A cold coming we had of it
just the worst time of the year
for a journey and such a long journey
the ways deep and the weather sharp
-TS Eliot, “Journey of the Magi”
The dizziness again … stunning images …
A child with no hope of a cure, affected by dilated cardiomyopathy, looks at the doctors in the hospital and plays at taking an electrocardiogram of her doll. She whispers, “Mummy! Mummy! I am afraid!” as she loses consciousness.
An old missionary coming back from Brazil is suddenly struck by disease before landing: aortic dissection, the rupture of the entire aortic wall from its roots to its terminal branches. He will never make it to the operating theatre. I have done aortography under desperate conditions, listening to a continuous, agonizing, morphine-resistant scream. In this scream, I distinguish only “Mummy” and “My God.”
Then there is the calm young professor of astrophysics with the devastating acute myocardial infarct. He says to me, “I have two little children, and I wish to help them grow up.” I think this man is clever. I should like to know him better. I immediately perform the coronary angioplasty. Unfortunately, he has come too late. The electrocardiogram is unchanged. There are no signs of reperfusion. The heart ruptures suddenly. It takes him by surprise.

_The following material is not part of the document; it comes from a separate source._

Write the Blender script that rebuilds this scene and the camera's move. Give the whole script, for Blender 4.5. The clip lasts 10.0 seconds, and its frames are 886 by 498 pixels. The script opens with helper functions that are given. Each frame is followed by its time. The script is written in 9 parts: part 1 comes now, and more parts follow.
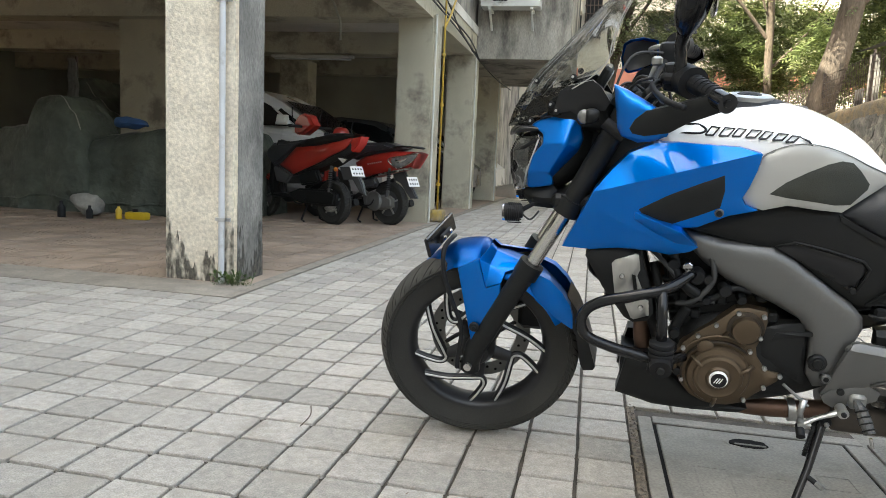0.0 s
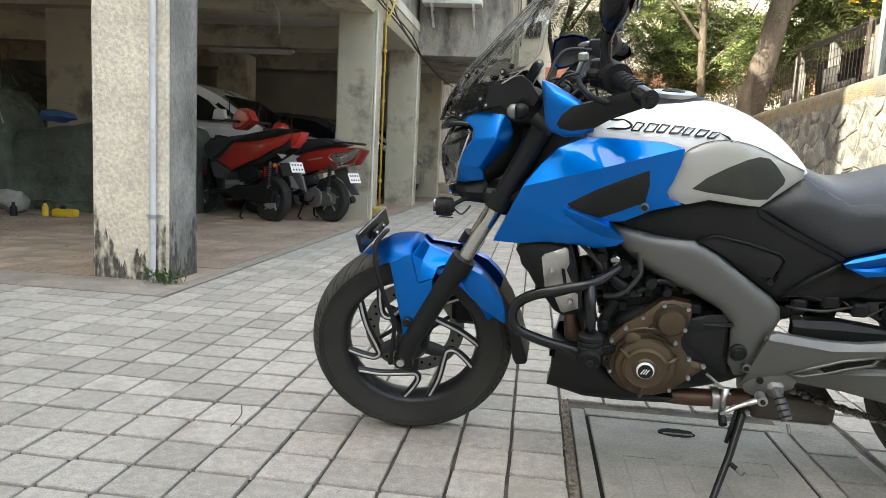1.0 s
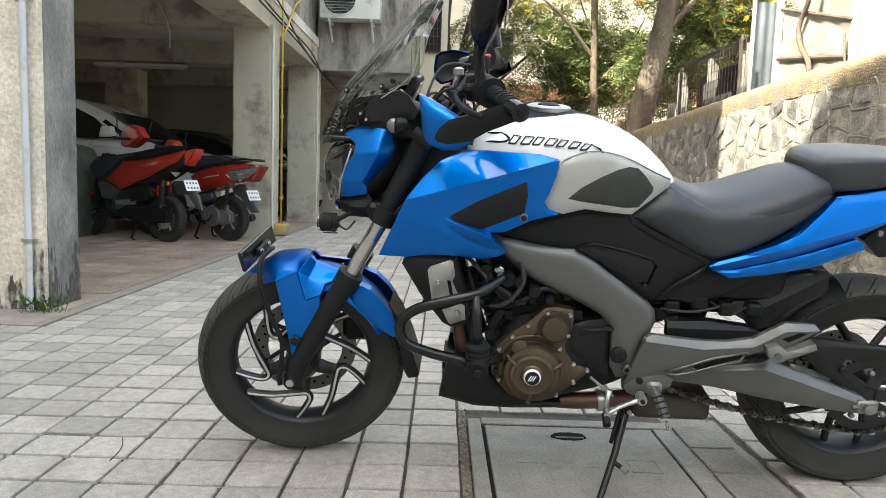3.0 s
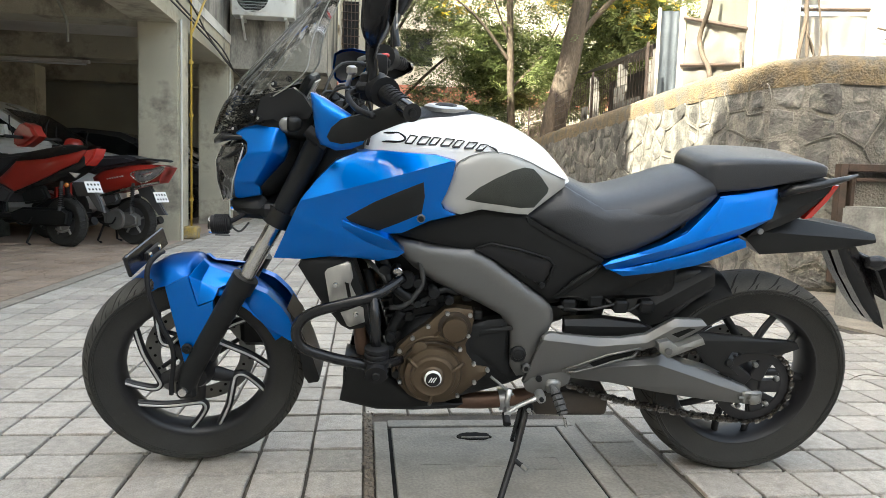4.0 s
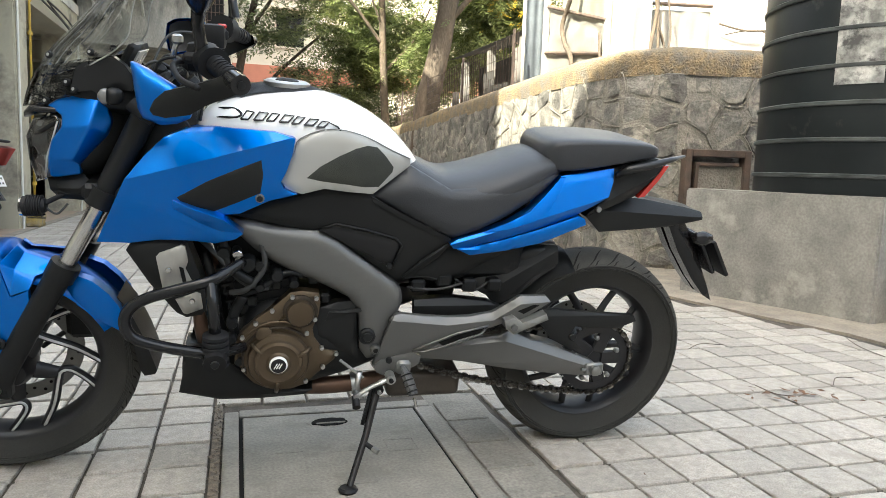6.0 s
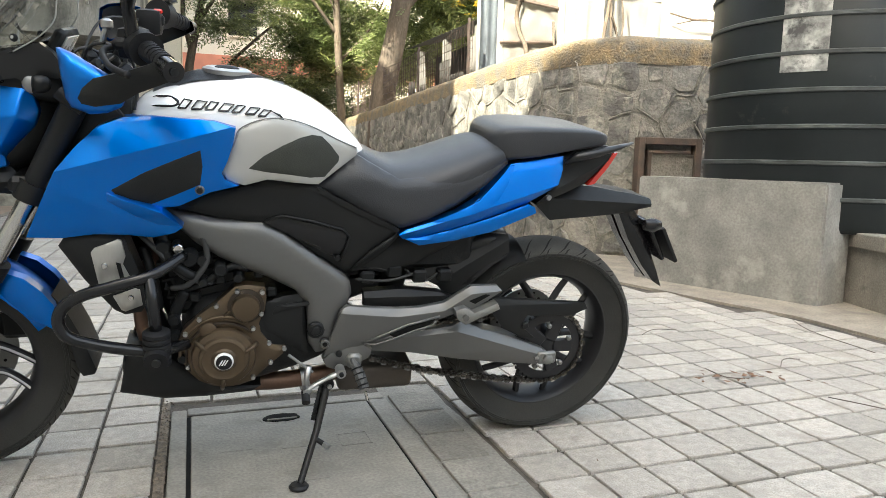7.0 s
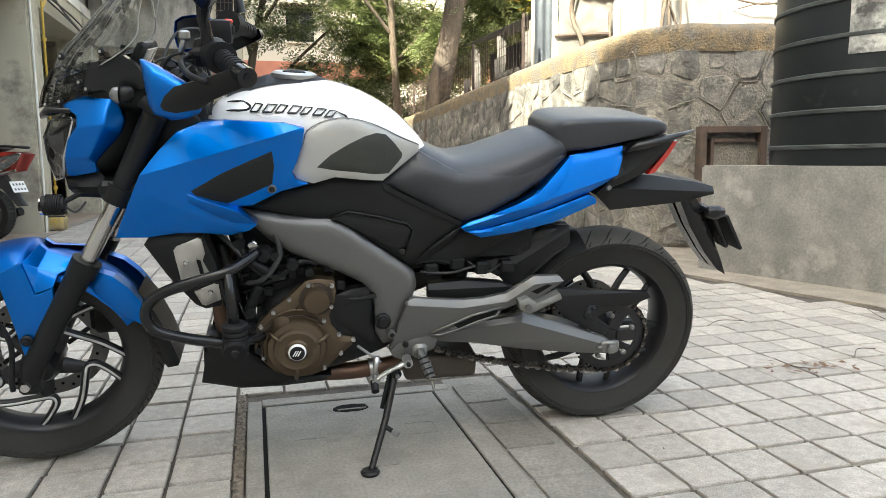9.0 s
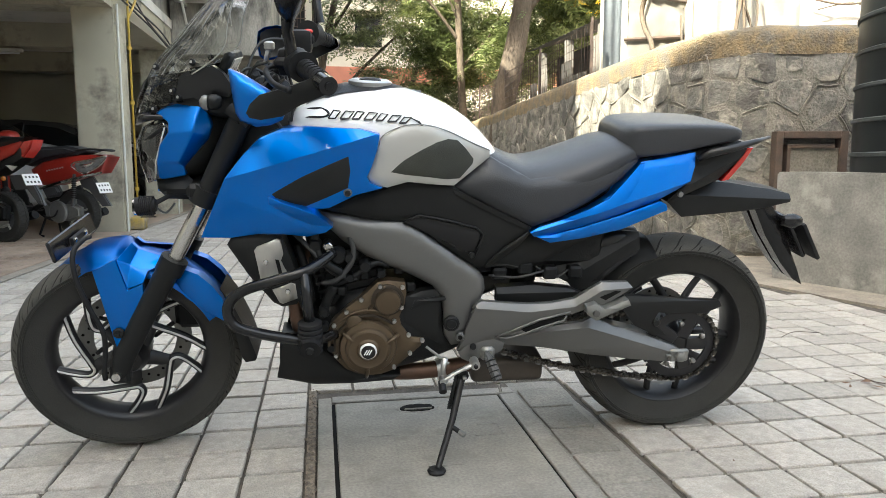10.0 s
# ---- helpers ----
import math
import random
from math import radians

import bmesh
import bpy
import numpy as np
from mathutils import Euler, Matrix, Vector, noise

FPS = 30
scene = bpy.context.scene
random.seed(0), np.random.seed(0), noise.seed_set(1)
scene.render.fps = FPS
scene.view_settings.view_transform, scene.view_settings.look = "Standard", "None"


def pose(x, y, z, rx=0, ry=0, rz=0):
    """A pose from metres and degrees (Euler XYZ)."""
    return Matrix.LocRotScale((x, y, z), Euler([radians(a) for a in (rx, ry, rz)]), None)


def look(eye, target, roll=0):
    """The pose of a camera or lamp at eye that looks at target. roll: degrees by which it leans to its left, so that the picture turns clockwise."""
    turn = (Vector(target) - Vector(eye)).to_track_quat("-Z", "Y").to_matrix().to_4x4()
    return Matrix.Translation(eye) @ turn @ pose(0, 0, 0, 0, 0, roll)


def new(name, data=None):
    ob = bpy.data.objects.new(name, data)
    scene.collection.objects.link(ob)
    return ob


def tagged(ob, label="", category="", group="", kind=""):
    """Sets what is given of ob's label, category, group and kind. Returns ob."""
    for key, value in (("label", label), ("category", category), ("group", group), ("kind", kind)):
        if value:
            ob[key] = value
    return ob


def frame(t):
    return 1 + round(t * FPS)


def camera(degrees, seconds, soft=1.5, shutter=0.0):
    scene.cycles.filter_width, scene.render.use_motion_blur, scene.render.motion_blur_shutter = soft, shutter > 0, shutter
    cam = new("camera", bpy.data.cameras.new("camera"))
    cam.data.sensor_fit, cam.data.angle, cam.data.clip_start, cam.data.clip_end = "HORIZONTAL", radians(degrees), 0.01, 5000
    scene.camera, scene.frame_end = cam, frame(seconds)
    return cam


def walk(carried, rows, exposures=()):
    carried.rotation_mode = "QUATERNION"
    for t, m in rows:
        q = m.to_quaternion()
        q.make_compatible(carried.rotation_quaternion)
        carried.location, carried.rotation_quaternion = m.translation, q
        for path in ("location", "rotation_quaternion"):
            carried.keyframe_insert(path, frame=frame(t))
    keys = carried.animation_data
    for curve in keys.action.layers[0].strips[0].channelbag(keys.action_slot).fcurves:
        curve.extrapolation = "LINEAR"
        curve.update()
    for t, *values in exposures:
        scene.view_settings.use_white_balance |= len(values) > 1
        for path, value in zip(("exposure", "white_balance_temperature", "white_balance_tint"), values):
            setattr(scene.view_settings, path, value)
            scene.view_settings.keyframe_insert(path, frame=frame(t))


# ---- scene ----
cam = camera(64.6, 10.0, soft=0.7)
METRES, EYE, TILT, LEAN, TURN = 0.4, 0.832, 0.0, 0.0, 11.7
ROWS = [
    (0.0, 0.0, 0.0, 0.0, 0.33, -7.27, -2.62),
    (0.5, 0.0496, 0.0199, -0.0081, -2.34, -7.38, -2.6),
    (1.0, 0.0888, 0.0233, -0.0131, -4.17, -7.29, -2.89),
    (1.5, 0.0991, 0.0254, -0.0095, -5.02, -6.85, -3.08),
    (2.0, 0.1204, 0.0302, -0.0096, -5.82, -6.63, -2.42),
    (2.5, 0.168, 0.0164, -0.0071, -8.38, -6.17, -1.8),
    (4.0, 0.4017, 0.0176, -0.0089, -18.06, -5.5, -1.88),
    (4.5, 0.4585, 0.0169, -0.009, -20.53, -5.67, -1.32),
    (5.0, 0.5116, 0.0185, -0.0221, -22.73, -5.93, -1.76),
    (5.5, 0.5646, 0.0064, -0.0324, -25.44, -6.06, -1.93),
    (7.0, 0.7139, 0.03, -0.0457, -31.3, -7.06, -1.5),
    (7.5, 0.7337, 0.0273, -0.0474, -32.01, -7.29, -0.66),
    (8.0, 0.7454, 0.024, -0.0598, -32.5, -7.84, -0.53),
    (8.5, 0.7091, -0.0058, -0.0745, -31.05, -7.7, -0.23),
    (9.0, 0.6367, -0.0568, -0.0696, -26.73, -7.27, 0.33),
    (9.5, 0.5917, -0.1005, -0.0636, -23.79, -6.88, 0.29),
    (10.0, 0.5633, -0.1101, -0.061, -21.55, -6.92, 0.01),
]
walk(cam, [(t, pose(0, 0, EYE, TILT, LEAN, TURN) @ pose(METRES * x, METRES * y, METRES * z, 90 + pitch, roll, yaw)) for t, x, y, z, yaw, pitch, roll in ROWS],
     exposures=[(0.0, 2.97, 6400, 3), (10.0, 2.97, 6400, 3)])

# ---- world, sun, exposure ----
SUN_FROM = Vector((-1.0, -0.888, 1.12))
world = bpy.data.worlds.new("world")
scene.world = world
world.use_nodes = True
wn, wl = world.node_tree.nodes, world.node_tree.links
sky = wn.new("ShaderNodeTexSky")
sky.sky_type = "NISHITA"
sky.sun_disc = False
sky.sun_elevation = radians(40)
sky.sun_rotation = radians(228)
sky.dust_density = 8.0
sky.air_density = 1.0
sky.ozone_density = 0.5
haze = wn.new("ShaderNodeMix")            # thin white haze over the whole sky
haze.data_type = "RGBA"
haze.inputs[0].default_value = 0.5
haze.inputs[7].default_value = (1.95, 2.0, 2.05, 1)
wl.new(sky.outputs[0], haze.inputs[6])
wl.new(haze.outputs[2], wn["Background"].inputs[0])
wn["Background"].inputs[1].default_value = 0.15
sun_data = bpy.data.lights.new("sun", "SUN")
sun_data.energy, sun_data.angle, sun_data.color = 3.4, radians(0.6), (1.0, 0.9, 0.74)
sun = new("sun", sun_data)
sun.matrix_world = look(SUN_FROM * 20, (0, 0, 0))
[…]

Then comes the charming thalassemic girl. Long ago she had dreamed of having a family and children. Now she refuses to be treated. The boyfriend has abandoned her, unwilling to tie himself to a sick girl.
A young student, also, son of divorced parents, suffers from thrombotic thrombocytopenic purpura, and the plasmapheresis is not helping. What can a seventeen-year-old boy understand about his own death? He has fever, kidney failure, convulsions, chest pain from ischemia, and his vessels are blocked by plugs of aggregating platelets. An unusual case! Nobody has as yet reported such a case. We must gather all the data and write him up for the journals. A game! We are playing with science. But he, seventeen years old, is playing chess with death and will lose within two days. And what game are his estranged parents playing? The mother is always crying. The father does not want to enter the room to see the dying son, saying, “I’d better go away.” And so he goes away.
Then comes the grandfather, screaming as he rushes to the emergency room, his ten year old grandson in his arms. He has shot him with a rifle, by accident, while hunting. The child is dead. How can such an infinite agony be contained within a finite body? Quickly! Quickly! We must urgently make an incision anywhere in the body of the grandfather, even in his soul, to let it out.
And finally, behold the exasperated old man with severe respiratory failure who has thrown himself out of the second floor hospital window. He is a deformed body on the asphalt. Why was no one near him holding his hand, to give him a smile, to let him know that someone was near, to make him think that perhaps he may come through it? I call out, “How can you explain all this?” And my friend replies, “Look! It is true. Suicide is a mortal sin, a terrible disorder. However, there is God’s mercy in the seconds between the window and the asphalt.
Objectively this time passes like the snap of a finger; subjectively it may pass more slowly. Do you think that God did not give him, the poor unlucky man, the opportunity to repent in this subjective time? In this time where he can relive all his life?” The words are true, but they are not enough for me. Who was holding his hand?
How much reality can human kind stand? Who can help us? We trace the Eliotian journey of the Magi, searching for answers, to understand the meaning of it all. Like the Magi coming from the East, we search for an answer but find no escape. Either we face this “hard and bitter agony, like death, our death,” or the pattern of life remains patternless. For the journey we must take is an inner journey, a hard journey, a process of reconciling the outer physical world with the realities of the spiritual inner self.
To be oblivious of the necessity of this reconciliation fragments a person’s authentic self. The physician, alienated and estranged, his life mired in technicalities and confined to isolated issues, who has fragmented experiences without a unifying reference, finds that life loses its meaning. Like Eliot’s Magi, the physician caught between two worlds, between death and birth, is “no longer at ease, in the old dispensation, with an alien people clutching their gods.” All too aware of the tragedy of life but also intrigued by its mystery and wonder, he is left with the need to journey towards his inner self, and within this inner self to discover the presence of the hidden and silent God, who is closer to man than man is unto himself.
FRANCESCO ENIA is the director of the Department of Cardiology at Ospedali Riuniti Villa Sofia-Cervello in Palermo, Italy.